Tutti i governi, e tutti i capi di governo, coltivano l'idea che stretti rapporti personali fra i leader possano essere utili nelle relazioni internazionali. L’affiatamento tra Bill Clinton e Tony Blair, per esempio, sembra sia stato considerato un bene tanto in America come in Gran Bretagna. Il problema di queste rivelazioni non verte su questo tema: normalmente, sarebbe un vantaggio per uno o più leader europei godere di una sorta di relazione privilegiata con il leader russo. George W. Bush, dopotutto, ha affermato di aver «guardato nell’anima di Putin», quando i due si incontrarono per la prima volta. Queste accuse, però, vanno oltre la chimica personale.
La loro essenza mi richiama inevitabilmente alla mente la ben nota copertina pubblicata da The Economist, nel 2001, quando ero capo redattore della rivista: dichiaravamo che Silvio Berlusconi era «inadatto» a governare l'Italia. Questo non aveva niente a che fare con scandali sessuali. Aveva piuttosto qualcosa a che fare con prove e incriminazioni. Ma, soprattutto, la nostra motivazione e la nostra preoccupazione concernevano i pericoli per la democrazia insiti in una relazione troppo stretta tra un potente uomo d'affari e le istituzioni di governo.

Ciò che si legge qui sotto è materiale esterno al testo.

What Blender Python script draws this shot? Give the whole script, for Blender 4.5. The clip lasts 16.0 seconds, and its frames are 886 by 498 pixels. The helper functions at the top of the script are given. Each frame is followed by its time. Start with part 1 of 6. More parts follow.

Era inevitabile che sorgesse il sospetto che le politiche del governo venissero orientate a favore degli interessi commerciali individuali o societari. E tali sospetti e accuse corrodono profondamente la fiducia nel governo, anzi nello stesso capitalismo.
Ora, da queste rivelazioni di Wikileaks, possiamo vedere che questi sospetti corrodono anche la fiducia tra gli alleati in tema di politica estera. Questo logorio è in atto da molto tempo. Ma renderlo di pubblico dominio ora rischia di rendere ancora più profonda, e più diffusa, la diffidenza.